My daughter’s absence from social media

I’m honestly glad I didn’t grow up with social media. I created my first facebook account in 2007 (at the prompting of my sister) when I was maybe 16. I was homeschooled at the time, so I didn’t have very many people to add. But the invention of timehop and facebook memories has made me cringe at my early social media postings. So much so that I’ve made it my New Year’s resolution every year since 2016 to look at my memories almost every day and delete everything I’ve posted that I find embarrassing. I’ve also done an almost complete wipe of my Instagram at least once since opening my account back in college.

The thing is though, I created those accounts–shared those statuses and pictures, commented on those posts–of my own volition. I am able to have control over that content (to an extent… because the internet is forever) and opt out of or delete what I’d like. I’ve had control of my accounts since that information about me was posted to the world wide web.

If I grew up in today’s era, I would have little control over how I existed online from the moment I entered the world (and even before! #genderreveals) I’d have an online presence I’d have no control over, I’d also be unaware of how it would affect me in the future.

The topic of my daughter’s online presence has come up on both sides of my family, so I thought I’d write a detailed explanation of why pictures of her (or even information about her) are rarely seen on my social media feeds.

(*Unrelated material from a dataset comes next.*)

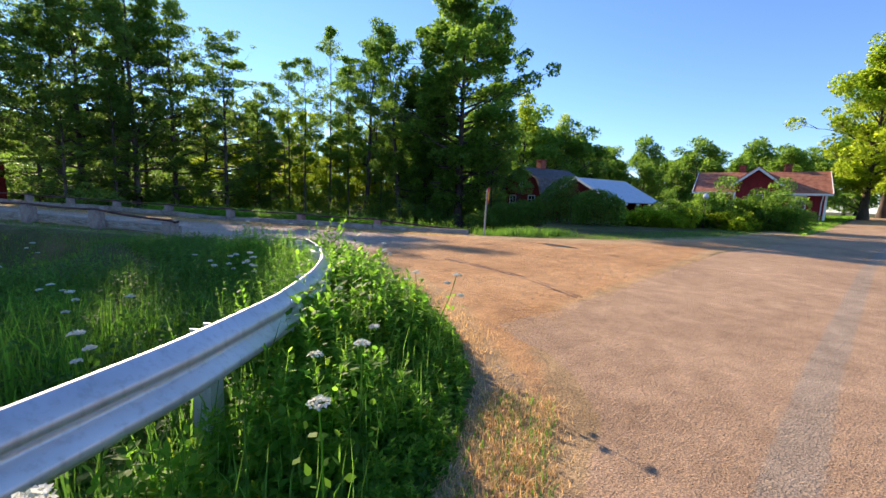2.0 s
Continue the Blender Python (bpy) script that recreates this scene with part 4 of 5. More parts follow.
def resample(pts, n):
    p = np.asarray(pts, float)
    d = np.concatenate([[0], np.cumsum(np.linalg.norm(np.diff(p, axis=0), axis=1))])
    t = np.linspace(0, d[-1], n)
    q = np.stack([np.interp(t, d, p[:, k]) for k in range(p.shape[1])], -1)
    for _ in range(3):
        q[1:-1] = (q[:-2] + 2 * q[1:-1] + q[2:]) / 4
    return q


def wbeam(name, line, tops, parent, label=""):
    """A length of W-section steel barrier along a line, its face to the right of the line's way."""
    prof = [(0.0, 0.0), (0.012, -0.004), (0.03, -0.03), (0.083, -0.06), (0.083, -0.10), (0.02, -0.14), (0.012, -0.155), (0.02, -0.17), (0.083, -0.21), (0.083, -0.25), (0.03, -0.28), (0.012, -0.306), (0.0, -0.31)]
    back = [(o - 0.008, z) for o, z in reversed(prof)]
    ring = np.array(prof + back)
    T = np.gradient(line, axis=0)
    T /= np.linalg.norm(T, axis=1)[:, None]
    R = np.stack([T[:, 1], -T[:, 0]], -1)
    n, m = len(line), len(ring)
    V = np.zeros((n, m, 3))
    V[:, :, :2] = line[:, None] + R[:, None] * ring[None, :, 0, None]
    V[:, :, 2] = tops[:, None] + ring[None, :, 1]
    i = np.arange(n - 1)[:, None] * m
    j = np.arange(m)[None]
    k = (j + 1) % m
    F = np.stack([i + j, i + k, i + m + k, i + m + j], -1).reshape(-1, 4)
    return part(name, mesh_of(name, V.reshape(-1, 3), F, M_ZINC, True), None, parent, label)


rail = thing("guard_rail", pose(0, 0, 0), "curved galvanised steel guard rail on posts in tall grass", "guard rail")
line = resample(RAIL, 121)
tops = np.interp(np.linspace(0, 1, 121), [0, 0.3, 0.55, 1], [0.70, 0.715, 0.745, 0.755])
tops[-22:] -= np.linspace(0, 1, 22) ** 1.5 * 0.25
for a in range(0, 120, 24):
    wbeam("rail_panel", line[a:a + 26 if a + 26 < 121 else 121], tops[a:a + 26 if a + 26 < 121 else 121] + (0.004 if (a // 24) % 2 else 0.0), rail)
Tn = np.gradient(line, axis=0)
Tn /= np.linalg.norm(Tn, axis=1)[:, None]
for k in range(6, 119, 12):
    x, y = line[k]
    g = float(land(x, y))
    yaw = math.degrees(math.atan2(Tn[k][1], Tn[k][0]))
    h = tops[k] - 0.035
    bm = bmesh.new()
    box(bm, (-0.05, -0.0, -0.3), (-0.044, 0.10, h - g + 0.01))
    box(bm, (0.044, -0.0, -0.3), (0.05, 0.10, h - g + 0.01))
    box(bm, (-0.044, 0.0, -0.3), (0.044, 0.006, h - g + 0.006))
    post = part("post", bm, M_ZINC, rail, m=pose(x - Tn[k][1] * 0.012, y + Tn[k][0] * 0.012, g, 0, 0, yaw))
for k in range(24, 110, 24):
    x, y = line[k]
    yaw = math.degrees(math.atan2(Tn[k][1], Tn[k][0]))
    for dx in (-0.06, 0.06):
        for dz in (-0.06, -0.12, -0.19, -0.25):
            bm = bmesh.new()
            bmesh.ops.create_uvsphere(bm, u_segments=8, v_segments=4, radius=0.016, matrix=Matrix.Diagonal((1, 0.6, 1, 1)))
            off = 0.088 if dz in (-0.06, -0.25) else 0.05
            part("bolt", bm, M_ZINC, rail, smooth=True, m=pose(x, y, tops[k] + dz, 0, 0, yaw) @ Matrix.Translation((dx, -off, 0)))

# ---------------------------------------------------------------- bridge railings


def stone_post(seed, x, y, top, yaw, w=0.29, d=0.27, depth=1.1, label="rough-hewn grey granite railing post", material=None):
    rng = np.random.default_rng(seed)
    bm = bmesh.new()
    box(bm, (0, 0, -depth), (w, d, 0), 0.025)
    bmesh.ops.subdivide_edges(bm, edges=[e for e in bm.edges if e.calc_length() > 0.15], cuts=3, use_grid_fill=True)
    for v in bm.verts:
        v.co += Vector(rng.normal(0, 0.006, 3))
    ob = new("stone_post", bm_mesh("stone_post", bm, material or M_GRANITE))
    ob.matrix_basis = pose(x, y, top, rng.normal(0, 1.2), rng.normal(0, 1.2), yaw)
    return tagged(ob, label, "post", "granite posts of the bridge railing")


def timber(p, q, name, label, hgt=0.20, thick=0.19, seed=0, group="timber beams of the bridge"):
    """A grey timber from p to q (centre line), its corners worn."""
    rng = np.random.default_rng(seed)
    p, q = Vector(p), Vector(q)
    L = (q - p).length
    bm = bmesh.new()
    box(bm, (0, -thick / 2, -hgt / 2), (L, thick / 2, hgt / 2), 0.022)
    bmesh.ops.subdivide_edges(bm, edges=[e for e in bm.edges if e.calc_length() > 1.0], cuts=14)
    for v in bm.verts:
        f = v.co.x
        v.co.y += 0.010 * math.sin(f * 1.9 + seed) + rng.normal(0, 0.0025)
        v.co.z += 0.012 * math.sin(f * 1.3 + seed * 2) + rng.normal(0, 0.003)
    ob = new(name, bm_mesh(name, bm, M_WOODGREY))
    ob.matrix_basis = Matrix.Translation(p) @ (q - p).to_track_quat("X", "Z").to_matrix().to_4x4()
    return tagged(ob, label, "beam", group)


P = [Vector(p) for p in POSTS]
stub_at = Vector((3.31, 7.94, 0.16))
bridge_yaw = math.degrees(math.atan2(-BY, -BX))
for i, p in enumerate(P):
    q = P[i + 1] if i + 1 < len(P) else P[i]
    pr = P[i - 1] if i else P[i]
    dv = (pr - q).normalized()
    stone_post(40 + i, p.x, p.y, p.z, math.degrees(math.atan2(dv.y, dv.x)), label="rough-hewn reddish granite railing post" if i < 2 else "rough-hewn grey granite railing post", material=M_GRANITE_RED if i < 2 else M_GRANITE)
st = stone_post(60, stub_at.x - 0.05, stub_at.y + 0.02, 0.13, bridge_yaw, 0.34, 0.26, 0.5, "low reddish granite block at the railing's end", M_GRANITE_RED)
front = Vector((-NX, -NY, 0))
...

  1. I don’t have much of an interest in having a social media presence, Isaac definitely doesn’t either. It’s not important for me to publicly share my life beyond a few photos and status updates, or an annual blog post. Sharing photos of her is not a priority. I also feel scummy when children are used as props on social media for likes or monetary gain: family vlog channels, influencers, or just average people looking for validation at the expense of their kids.
  2. Have you ever been looking through childhood photos, or a school yearbook, and remembered embarrassing moments (thankfully not captured on film) or have been glad no one ever saw certain photos? Have you ever untagged yourself from a photo on Facebook or Instagram? With social media, children don’t have the luxury of their photos being taken on a disposable camera and slipped in a photo album, rarely seen, or in a box in the back of the closet. Parents will share almost every detail of their childrens’ lives without any thought of how it will affect them in the moment or when they are older. They can’t untag themselves or ask for a photo they’re uncomfortable with to be removed. Children need their parents to be their advocates. The internet is forever, and its impact is often unpredictable and potentially volatile. Just look at the rapid growth of AI technology.
  3. I have worked in childcare in various forms: in a daycare, church nurseries, at summer camps, in a childrens’ home. I have been through trainings and seminars through those institutions (and of my own research) that have enlightened me on what dangers are out there and what steps can be taken to keep children safe. Those experiences and general “street smarts” concerning the internet have made me cautious of what should be shared about a child, or even about adults! I don’t think people understand how easy it is to find out private information from just a photo or a location tag (or the fact that social media will sell your info to Satan himself for a buck).
baby in hotel

What’s my standard?

A photo I’d normally send out to family and friends, like family/school pictures or in a greeting card, is what I’ll feel more comfortable posting on social media. If I do share a more casual picture, it’s often not including her face at all or not a straight on/clear shot of her face (there are standards I learned from working with foster kids I loosely apply).

Maybe my own anxiety and paranoia has made me unreasonable. But my child not having a social media presence is not a loss, so I’m fine with it. This isn’t even a new concept. I have multiple peers who share the same standard. I’m also not trying to shame anyone who does regularly share photos of their kids. This is just how I operate and have had to retroactively inform people after pictures of her have been posted.

Another reason I thought I’d share is that I believe parents should be educated about the internet and really reflect on what they post about their child, or even themselves! I’d encourage everyone to consider having a standard of what they share online (whether you have kids or not). Look into your privacy security, what social media platforms do with your information, and what information you want to keep protected. It’s important.